Children kiss Torah scroll they helped write
Children kiss Torah scroll they helped writeIsrael news photo: office of Rabbi Kook

More than 5,000 children, many of whom never had seen a Torah scroll, received special instructions and wrote letters on a new scroll dedicated in Rehovot, south of Tel Aviv.

“I suggested to the Municipality that each child in Rehovot should write a letter in a Sefer Torah in honor of the city’s [120th] anniversary,” explained Rehovot Chief Rabbi Simcha HaCohen Kook.

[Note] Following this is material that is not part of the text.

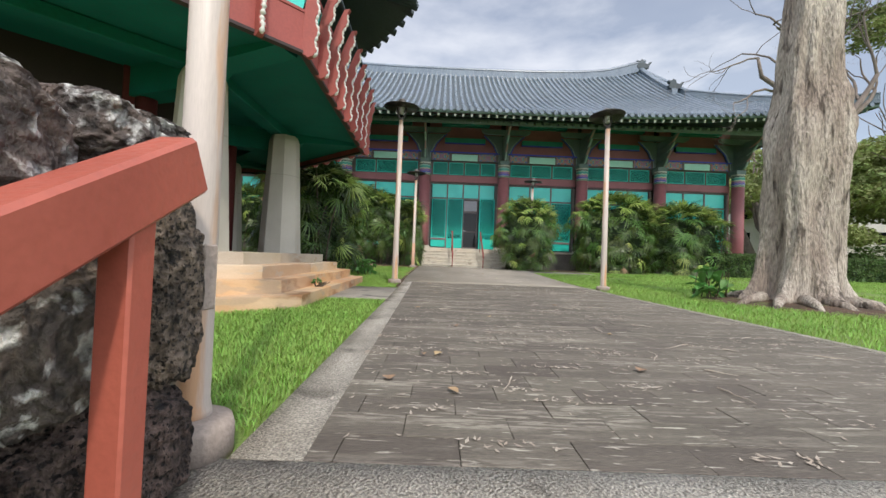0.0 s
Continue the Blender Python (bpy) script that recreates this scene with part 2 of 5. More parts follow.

Rehovot resident and philanthropist Sandy Colb donated the funds for the project, and each Rehovot school allocated a special room for the Torah scribe, who went around the schools throughout the past year.

Ten children at a time were ushered into the room and were given instructions what to say and do. Many of the children who had the chance to place their hands over those of the scribe and write with him had never seen a Torah scroll in their lives.

Religious and secular parents joined in the unprecedented event of commemorating a Torah scroll written in part by children. They danced around the Torah in a parade left by Rav Kook and Rehovot Mayor Rachamim Malul as it approached Rehovot’s historic Beit Knesset HaGadol synagogue, built by Rav Yaakov Broyde, one of the city's founders.

"You can’t imagine how children with no Torah background kissed the Sefer Torah and danced around it," said Rav Kook. “I do not believe that there has ever been a Kiddush HaShem [sanctification of the Name] like this. The fact that thousands of children wrote a Sefer Torah will surely be a tremendous privilege for the Jews here in Israel, and all over the world."